Tak sedikit keluarga petani yang punya empat sampai lima motor, bahkan mobil. "TV-nya besar-besar dan semua punya VCD," kata Pak Syamlan. Kulkas dan pembangkit listrik sudah menjadi bagian kehidupan mereka. Tapi, saat ini, mereka tengah terperangah. Batuknya ekonomi di Amerika ternyata menjadi 'gempa' di perkebunan rakyat yang selama ini aman, tenteram, dan sejahtera. Harga sawit yang semula Rp 1500 terpangkas menjadi Rp 350, bahkan Rp 270 per kg. Harga pupuk melayang tinggi. Itu pun pupuknya tidak ada. Para petani menjerit.

Ekonomi tiba-tiba ambruk, sedangkan umumnya mereka tak punya tabungan. Hasil panennya selama ini lebih banyak dibelanjakan untuk barang-barang konsumtif itu, bukan buat ditabung. Berbagai perkiraan meyakini bahwa akan sangat banyak masyarakat yang segera jatuh miskin kembali akibat krisis global sekarang.
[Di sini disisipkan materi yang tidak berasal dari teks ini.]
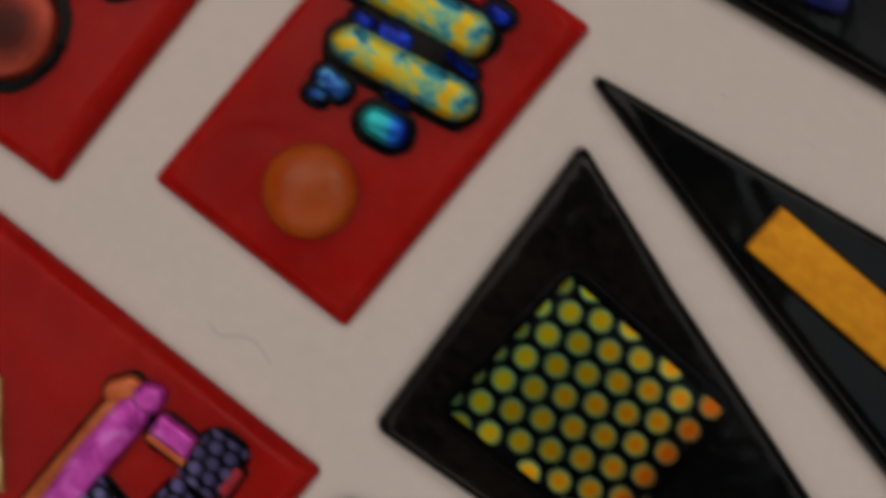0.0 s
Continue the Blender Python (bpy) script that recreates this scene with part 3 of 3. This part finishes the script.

Saya terdiam. Sistem ekonomi yang sangat kapitalistik dengan permainan keuangannya (termasuk melalui bursa komoditas) memang menjadi biang kehancuran semua ini. Tetapi, terbukti pula bahwa mentalitas masyarakat juga punya andil besar dalam memiskinkan bangsa dan umat ini. Kemiskinan bukan semata persoalan ekonomi yang akan selesai dengan kucuran bantuan, bahkan juga dengan zakat. Lebih dari itu, kemiskinan juga persoalan kualitas kependudukan yang terkait dengan kualitas iman, mentalitas, serta kualitas pengetahuan dan keterampilan hidup. Sedangkan, kualitas kependudukan akan selalu kait-mengait dan tak dapat dipisahkan dengan penataan lingkungan yang mencakup tata wilayah, tata kota, sistem pemukiman, penghijauan, air dan kali bersih, udara segar, dan sebagainya.

Sebagaimana pandangan de Condorcet dan Paine, saya meyakini bahwa kemiskinan tak cukup diatasi dengan redistribusi ekonomi. Kemiskinan juga perlu diatasi dengan pendidikan karakter (seperti yang sekarang diperjuangkan Bu Ratna Megawangi). Juga, dengan membangun kemerdekaan spiritualitas. Akses pada pendidikan bagus serta kemerdekaan spiritualitas itu yang masih jauh untuk dapat sepenuhnya terwujud. Itu berarti kita masih memerlukan proses panjang untuk dapat melihat sebuah akhir kemiskinan di bangsa besar ini.